Upon moving back to NJ in June 2000, I learned that Aunt Ruthie was sick and living alone at an apartment in Lakewood, NJ. This was not far from Beachwood and Manasquan where we were living at the time. We had made plans to visit Aunt Ruthie a couple of times but never got to it for one lame reason or another. We were wrapped up in our immediate life w/ the kids and all.


I had spoken with both in the previous year as dad had just had his stroke. Dad had been managing some money for Breen and Aunt Ruthie (Ruth Moore) when he had his stroke. As I had taken control of his accounts, I helped them pull out their money. Tragically, dad had invested their money in high tech stocks which were taking a beating at the time during the dotcom bubble burst.

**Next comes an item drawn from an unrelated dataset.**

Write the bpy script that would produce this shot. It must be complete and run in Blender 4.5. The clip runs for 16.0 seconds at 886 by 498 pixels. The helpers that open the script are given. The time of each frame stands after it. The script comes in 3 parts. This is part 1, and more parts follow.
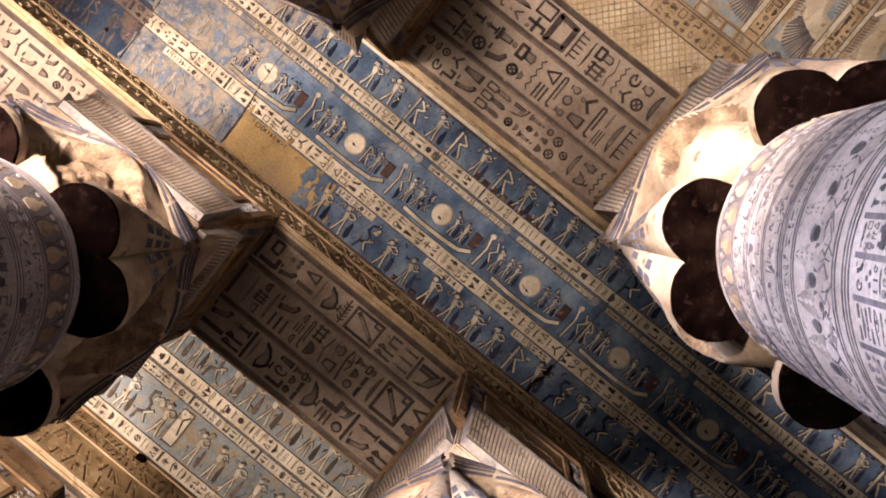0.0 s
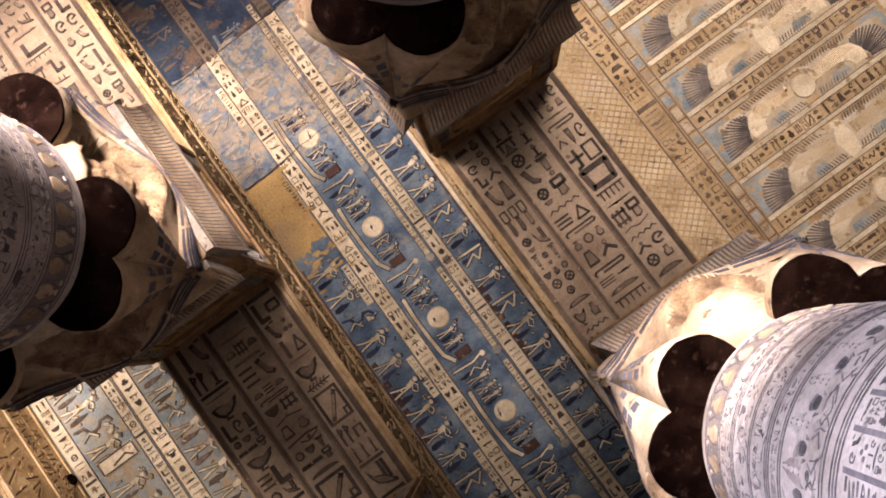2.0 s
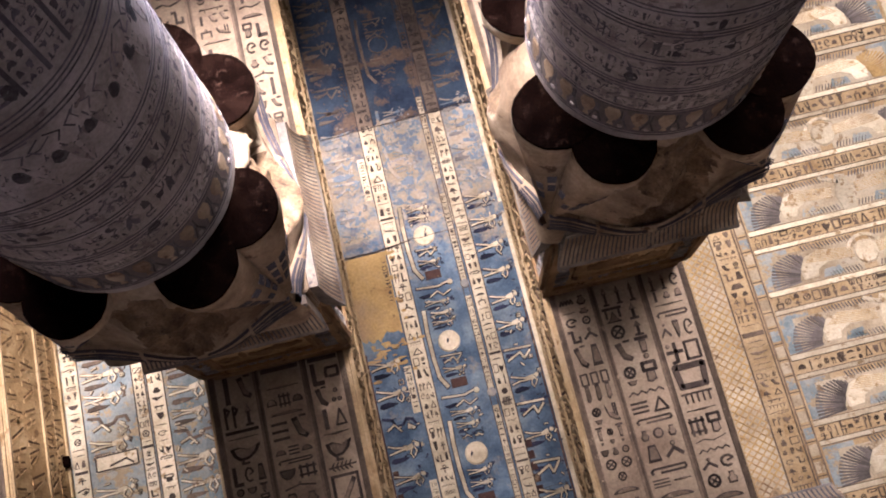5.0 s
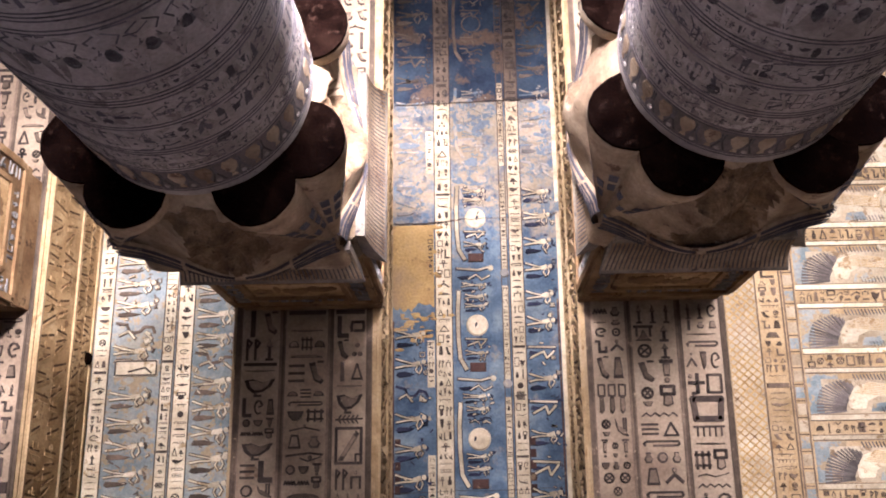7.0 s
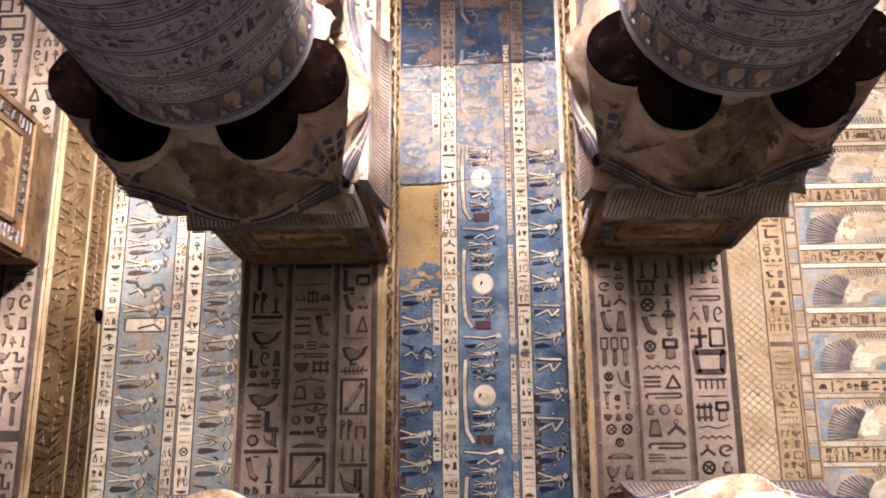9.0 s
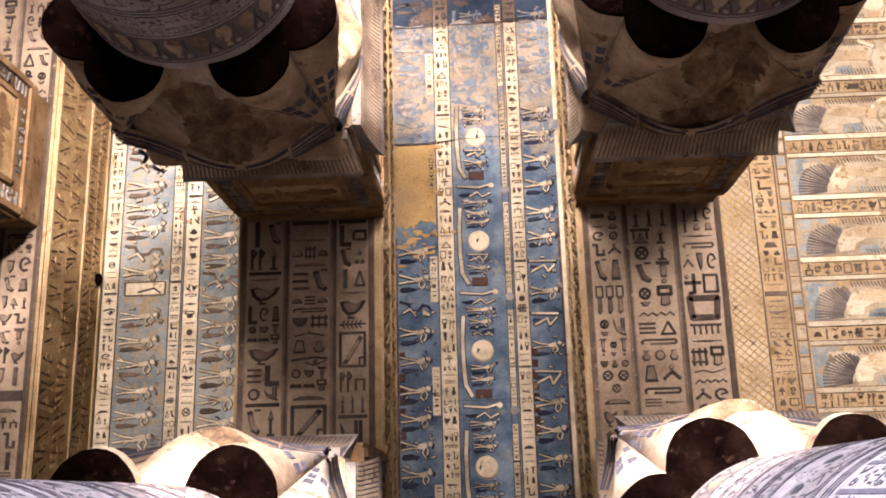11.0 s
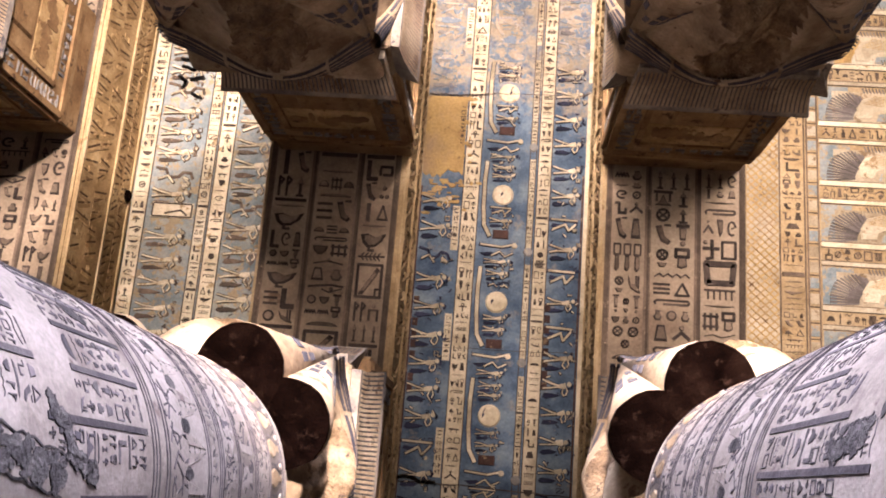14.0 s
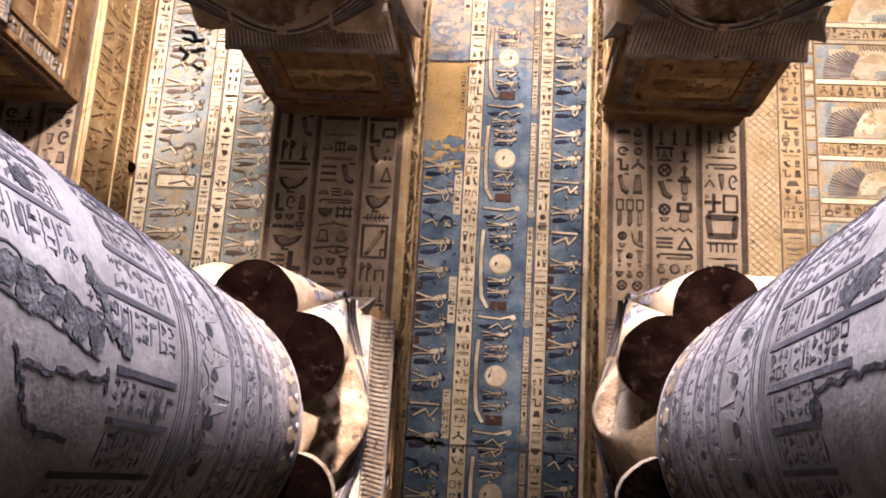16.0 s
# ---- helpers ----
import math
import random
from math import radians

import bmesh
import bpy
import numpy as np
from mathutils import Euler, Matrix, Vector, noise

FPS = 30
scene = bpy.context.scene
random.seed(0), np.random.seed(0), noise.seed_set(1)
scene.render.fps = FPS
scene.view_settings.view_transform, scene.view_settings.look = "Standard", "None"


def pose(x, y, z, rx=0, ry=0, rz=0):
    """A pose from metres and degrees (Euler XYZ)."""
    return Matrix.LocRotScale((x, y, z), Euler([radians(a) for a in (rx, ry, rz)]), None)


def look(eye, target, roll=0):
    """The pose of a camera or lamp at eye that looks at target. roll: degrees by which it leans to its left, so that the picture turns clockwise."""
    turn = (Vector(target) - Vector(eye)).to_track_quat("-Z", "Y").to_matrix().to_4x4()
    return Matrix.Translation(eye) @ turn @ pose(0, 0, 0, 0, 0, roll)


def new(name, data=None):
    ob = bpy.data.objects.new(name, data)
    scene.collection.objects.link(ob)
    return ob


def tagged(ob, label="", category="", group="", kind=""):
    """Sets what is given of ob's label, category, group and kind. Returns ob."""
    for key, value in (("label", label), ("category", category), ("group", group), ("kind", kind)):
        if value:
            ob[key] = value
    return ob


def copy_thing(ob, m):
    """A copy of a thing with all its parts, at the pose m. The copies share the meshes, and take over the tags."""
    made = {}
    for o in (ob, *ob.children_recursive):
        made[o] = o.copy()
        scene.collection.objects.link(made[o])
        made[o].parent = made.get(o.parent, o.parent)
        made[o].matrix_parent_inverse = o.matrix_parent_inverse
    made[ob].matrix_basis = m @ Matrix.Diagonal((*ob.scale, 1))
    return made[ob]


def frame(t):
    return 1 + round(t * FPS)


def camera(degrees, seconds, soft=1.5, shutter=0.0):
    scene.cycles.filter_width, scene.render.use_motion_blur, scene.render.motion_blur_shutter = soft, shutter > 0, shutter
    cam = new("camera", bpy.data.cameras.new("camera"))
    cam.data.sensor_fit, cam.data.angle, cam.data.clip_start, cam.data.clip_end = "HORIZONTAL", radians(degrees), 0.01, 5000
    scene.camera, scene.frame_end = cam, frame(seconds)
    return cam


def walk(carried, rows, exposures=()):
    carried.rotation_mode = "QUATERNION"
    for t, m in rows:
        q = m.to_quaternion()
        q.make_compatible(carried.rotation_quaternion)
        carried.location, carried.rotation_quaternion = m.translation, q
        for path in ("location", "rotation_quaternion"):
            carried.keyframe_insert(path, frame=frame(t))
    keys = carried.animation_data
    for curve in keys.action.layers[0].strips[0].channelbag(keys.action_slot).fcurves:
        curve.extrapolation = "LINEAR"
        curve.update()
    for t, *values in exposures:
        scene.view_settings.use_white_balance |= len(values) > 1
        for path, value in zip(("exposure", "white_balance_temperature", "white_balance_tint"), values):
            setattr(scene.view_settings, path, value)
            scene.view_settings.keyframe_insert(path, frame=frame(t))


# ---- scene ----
cam = camera(50.3, 16.0, soft=1.95)
EXPOSURES = [(0, -0.07, 6100, 10), (2.5, -0.06, 6200, 10), (4.5, 0.1, 5600, 10), (7, 0.55, 5300, 10), (9, 0.55, 5350, 10), (12.5, 0.33, 6250, 10), (16, 0.58, 6050, 10)]
UPWARD = pose(0, 0, 0, 90, 0, 0)  # the rows lie as if the ceiling were a wall ahead
PATH = [
    (0, (0.92, 1.602, -2.301), (0.736, 3.593, -2.256), -50.9),
    (0.5, (0.845, 1.607, -2.259), (0.716, 3.601, -2.182), -47.2),
    (1, (0.826, 1.616, -2.257), (0.744, 3.611, -2.143), -43.6),
    (1.5, (0.77, 1.595, -2.319), (0.733, 3.588, -2.158), -39.9),
    (2, (0.661, 1.593, -2.397), (0.663, 3.581, -2.181), -36.1),
    (2.5, (0.547, 1.635, -2.397), (0.575, 3.616, -2.124), -32.4),
    (3, (0.409, 1.656, -2.401), (0.455, 3.627, -2.067), -28.6),
    (3.5, (0.267, 1.692, -2.399), (0.326, 3.652, -2.004), -25.0),
    (4, (0.165, 1.684, -2.466), (0.231, 3.629, -2.004), -21.6),
    (4.5, (0.058, 1.708, -2.526), (0.118, 3.637, -2.0), -17.8),
    (4.7, (0.01, 1.737, -2.53), (0.064, 3.661, -1.986), -16.2),
    (6.8, (-0.121, 1.685, -2.758), (-0.165, 3.605, -2.2), -1.9),
    (7, (-0.082, 1.691, -2.792), (-0.137, 3.612, -2.238), -0.7),
    (7.5, (0.001, 1.692, -2.863), (-0.076, 3.613, -2.312), 1.0),
    (8, (0.012, 1.693, -2.972), (-0.071, 3.616, -2.431), 0.8),
    (8.5, (0.011, 1.689, -3.136), (-0.072, 3.615, -2.602), 0.2),
    (9, (0.015, 1.707, -3.243), (-0.067, 3.634, -2.713), -0.3),
    (11.3, (0.065, 1.722, -3.809), (-0.016, 3.655, -3.304), -1.8),
    (11.5, (0.058, 1.719, -3.87), (-0.022, 3.652, -3.364), -2.0),
    (12, (0.064, 1.726, -3.948), (-0.016, 3.66, -3.445), -2.1),
    (12.5, (0.093, 1.721, -4.098), (0.01, 3.656, -3.599), -2.1),
    (13, (0.117, 1.744, -4.252), (0.031, 3.679, -3.755), -1.3),
    (13.5, (0.135, 1.748, -4.348), (0.026, 3.682, -3.85), 2.0),
    (14, (0.102, 1.745, -4.424), (-0.029, 3.679, -3.931), 4.5),
    (14.5, (0.074, 1.73, -4.558), (-0.06, 3.666, -4.073), 4.8),
    (15, (0.053, 1.75, -4.69), (-0.08, 3.686, -4.208), 4.4),
    (15.5, (0.045, 1.753, -4.818), (-0.082, 3.69, -4.337), 3.7),
    (16, (0.04, 1.761, -4.905), (-0.085, 3.698, -4.422), 3.3),
]
walk(cam, [(t, UPWARD @ look(eye, target, roll)) for t, eye, target, roll in PATH], EXPOSURES)

# ---- light ----
scene.view_settings.exposure = 0.0
world = bpy.data.worlds.new("world")
scene.world = world
world.use_nodes = True
world.node_tree.nodes["Background"].inputs["Color"].default_value = (0.55, 0.6, 0.75, 1)
world.node_tree.nodes["Background"].inputs["Strength"].default_value = 0.005


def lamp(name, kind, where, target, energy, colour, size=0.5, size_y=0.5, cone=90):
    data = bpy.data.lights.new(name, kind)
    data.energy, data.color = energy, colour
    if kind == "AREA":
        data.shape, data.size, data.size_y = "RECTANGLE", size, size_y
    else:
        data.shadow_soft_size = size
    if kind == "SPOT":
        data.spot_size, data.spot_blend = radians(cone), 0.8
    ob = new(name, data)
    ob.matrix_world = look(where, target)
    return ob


WARM, COOL = (1.0, 0.79, 0.68), (0.92, 0.85, 0.99)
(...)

Aunt Ruthie's husband, Uncle Joe, died while I was a kid but I have fond memories of him. he was always giving hugs and would talk to us kids as if he saw us every day. Uncle Joe and Aunt Ruthie were both like that. Very accepting and loving.

One simple memory is sitting on the screen porch at the back of my Dad's house when I was 13 or so. He was hosting a family party w/ my Aunts and their kids and my sisters. the party was winding down and were sitting on the porch w/ Aunt Ruthie and maybe Jody or Breen (or both) and Aunt Ruthie was cracking us up w/ her jokes.

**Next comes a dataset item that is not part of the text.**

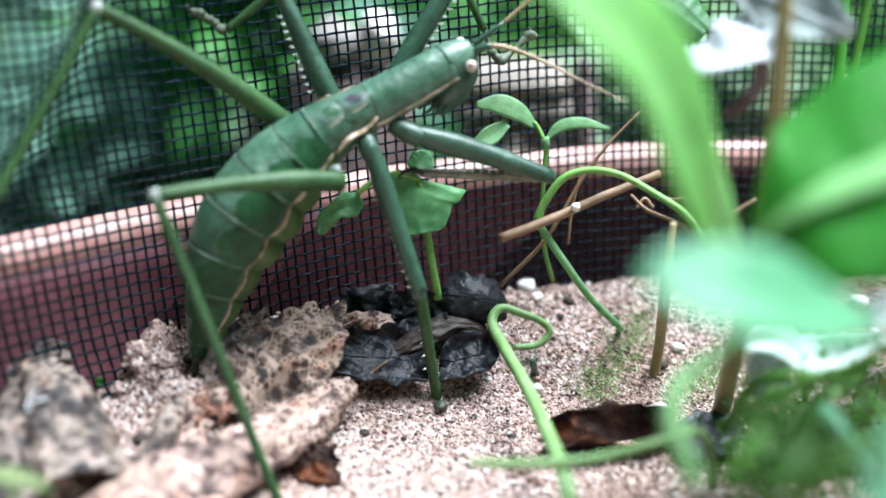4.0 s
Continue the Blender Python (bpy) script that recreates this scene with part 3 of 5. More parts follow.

Say hi to Uncle Joe for us.

6/29/01

The hazy heat was oppressive that day.
Thick and stagnant, the breeze barely moved the leaves,
the day that I was told you had gone away.

Why is it that the sweetest must always go first?

The sadness was heavy and impenetrable as the evening descended.

Hugs that are warm, kisses sincere.

Do you remember the jokes that made us laugh,
on the back porch so many years past?

A flicker of light caught sight of my eye.
A glow had begun to arise into the night.
A million twinkling fireflies floated up through the sky.
I couldn't help it, my smile told me that you would always be there.